![]() |
| Taylor Park |
A long-tailed duck was reported on the lake at Taylor Park in St Helens last night and again first thing so I headed thataway. I was unlucky with long-tailed ducks last Winter, Taylor Park is dead easy to get to and experience tells me that if a duck's there it'll be seen eventually, it's a nice, straightforward site to visit.
I got the train to Warrington and the 329 bus to St Helens. Along the way I had a surprise: you don't expect to see a common darter patrolling the roadside as your bus is stuck in traffic on Winwick Road in mid-November. The poor blighter's days were numbered, the weather was turning nasty even as we crawled along. Something else's days were numbered: a kestrel caught a vole on the verge as the bus approached Burtonwood. The vole still had a bit of fight left in it and it wriggled out of the kestrel's grasp about ten feet above the ground. The kestrel wasn't having any, swooped down and caught it in mid-air and flew off. It's difficult to identify a small mammal tumbling through the air from a bus waiting for a gap in the traffic to turn at a junction but judging by the length of the tail I think it was a bank vole.

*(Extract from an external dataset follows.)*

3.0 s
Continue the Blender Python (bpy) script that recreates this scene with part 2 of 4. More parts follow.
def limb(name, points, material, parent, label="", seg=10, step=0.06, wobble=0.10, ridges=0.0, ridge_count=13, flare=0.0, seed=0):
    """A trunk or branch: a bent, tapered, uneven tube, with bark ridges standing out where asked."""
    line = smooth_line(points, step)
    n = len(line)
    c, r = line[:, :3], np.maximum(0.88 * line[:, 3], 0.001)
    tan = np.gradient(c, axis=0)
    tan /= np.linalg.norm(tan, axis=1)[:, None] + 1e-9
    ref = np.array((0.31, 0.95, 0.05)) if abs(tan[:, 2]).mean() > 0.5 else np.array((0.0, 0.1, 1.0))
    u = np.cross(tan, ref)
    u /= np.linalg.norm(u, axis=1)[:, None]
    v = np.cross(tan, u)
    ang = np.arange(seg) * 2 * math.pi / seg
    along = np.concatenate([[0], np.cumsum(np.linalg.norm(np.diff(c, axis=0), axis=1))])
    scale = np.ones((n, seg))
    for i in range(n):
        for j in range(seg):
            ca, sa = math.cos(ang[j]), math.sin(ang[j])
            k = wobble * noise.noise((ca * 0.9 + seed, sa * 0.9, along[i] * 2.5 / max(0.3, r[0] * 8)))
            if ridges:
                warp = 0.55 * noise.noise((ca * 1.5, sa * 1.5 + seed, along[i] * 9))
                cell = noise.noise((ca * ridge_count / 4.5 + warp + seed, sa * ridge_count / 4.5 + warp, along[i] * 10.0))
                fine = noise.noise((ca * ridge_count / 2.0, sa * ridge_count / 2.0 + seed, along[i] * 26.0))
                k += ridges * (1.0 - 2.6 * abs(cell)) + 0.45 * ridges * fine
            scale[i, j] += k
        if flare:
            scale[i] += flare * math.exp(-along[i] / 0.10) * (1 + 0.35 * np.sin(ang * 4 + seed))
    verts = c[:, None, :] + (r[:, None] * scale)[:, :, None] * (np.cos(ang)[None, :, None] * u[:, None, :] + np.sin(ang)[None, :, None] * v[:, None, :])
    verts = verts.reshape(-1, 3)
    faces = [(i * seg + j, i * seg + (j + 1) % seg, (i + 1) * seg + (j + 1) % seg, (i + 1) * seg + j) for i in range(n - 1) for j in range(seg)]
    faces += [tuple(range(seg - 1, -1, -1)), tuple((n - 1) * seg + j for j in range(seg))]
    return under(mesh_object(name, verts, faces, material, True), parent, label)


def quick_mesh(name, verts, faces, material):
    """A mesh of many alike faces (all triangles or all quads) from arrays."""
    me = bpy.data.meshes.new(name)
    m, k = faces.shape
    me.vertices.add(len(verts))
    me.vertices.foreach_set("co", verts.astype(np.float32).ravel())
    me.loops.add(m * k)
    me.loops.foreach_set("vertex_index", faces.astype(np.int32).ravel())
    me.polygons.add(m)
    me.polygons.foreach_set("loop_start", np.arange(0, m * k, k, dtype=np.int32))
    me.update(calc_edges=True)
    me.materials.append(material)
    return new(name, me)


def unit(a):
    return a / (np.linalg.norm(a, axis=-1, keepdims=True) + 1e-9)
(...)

The plan had been to get a Saveaway at St Helens Bus Station but there isn't one anymore, the temporary bus stops are dotted about the town centre. It was the sort of day that would be good spent sitting on buses finding my way round bits of Merseyside I don't know (the Knowsley and Croxteth areas are blind spots), it wasn't the sort of day for buying a day saver on the bus and trying to explore new places while trying to work out whether the buses you're aiming to use are run by the right bus operator. I bought a day saver and stuck to what I knew today.
![]() |
| Taylor Park |
I'd hoped to get to Taylor Park and see the duck before the forecast wintry squall came in. It was raining lightly when I got off the bus and walked to the park. Blackbirds were scoffing berries in gardens and grey squirrels were romping about the Moxon Street entrance to the park. This leads directly onto the Taylor Park Dam, the lake the duck was reported as being on. And was reported to have flown away from forty minutes before I arrived.
So no long-tailed duck. There were no tufted ducks, either. There were plenty of mallards and coots, a handful of moorhens, a couple of Canada geese and a couple of mute swans. A chap told me a sick mute swan had been taken into care a few days ago, which is a worry. There were also dozens of pigeons and black-headed gulls together with a couple of common gulls and a herring gull. I couldn't work out whether one of the black-headed gulls had retained its brown hood since Summer or had prematurely moulted into it.
![]() |
It was nice to bump into a couple of mixed tit flocks in the surrounding trees, mostly long-tailed tits with a few blue tits and great tits and one goldcrest. The bird surprise of the day was the kingfisher sitting on the railings by the tearooms. It was off like a shot the moment it saw me.
![]() |
| Taylor Park |
I also bumped into the couple of people I met last week at Leasowe. They managed to see the Lapland bunting despite my being a jinx and they went back a couple of days later and got a closer view of it, and as a bonus they saw the snow buntings that had turned up on the revetment.
I got the bus back to St Helens and got the 320 bus to Wigan, like you do. We were barely out of the town centre when the heavens opened. And then it snowed. The downpour as we passed through Haydock washed away the evidence.
![]() |
| Viridor Wood |
Viridor Wood is on my To Visit list so I got off the bus in Bamfurlong and walked into the wood for a nosy round. The rain had calmed down so I pushed my luck. Also like you do. I was rewarded by half an hour of bright November sunshine, accompanied by flocks of redwings, mixed tit flocks bouncing about in the trees and at least one blackbird in every hawthorn bush. I kept to the metalled paths so as not to push my luck to breaking point.
![]() |
| Viridor Wood, by the West Coast Main Line |
![]() |
| Viridor Wood |
My luck held right up to my approaching the West Coast Main Line. I sheltered in the underpass for a couple of minutes and weighed up the options. I could carry on under the railway and walk over to Abram. Which is a nice walk with not a lot of cover and a bus every half hour from Dover Lock. Or I could walk round in the shelter of the woods back round to Bamfurlong where the buses are about three an hour. Which is what I did.
![]() |
| Coffin Lane Brook |
I took the shortcut along Coffin Lane Brook. One bone dry Summer and you forget how to walk in mud. First chance I got I took the opportunity to leave the moorhens to their own devices and get onto a metalled path. It was nice to finally see my first song thrushes of the month, though.
![]() |
| Viridor Wood |
I didn't have long to wait in the rain for the next 320 and I made the connection with the 132 to the Trafford Centre easily enough. As the bus sat in heavy traffic on Manchester Road I wiped the condensation off the window and looked out and a voice in the back of my head suggested a twilight stroll into Amberswood. I'm not proud of my reply but it came from the heart.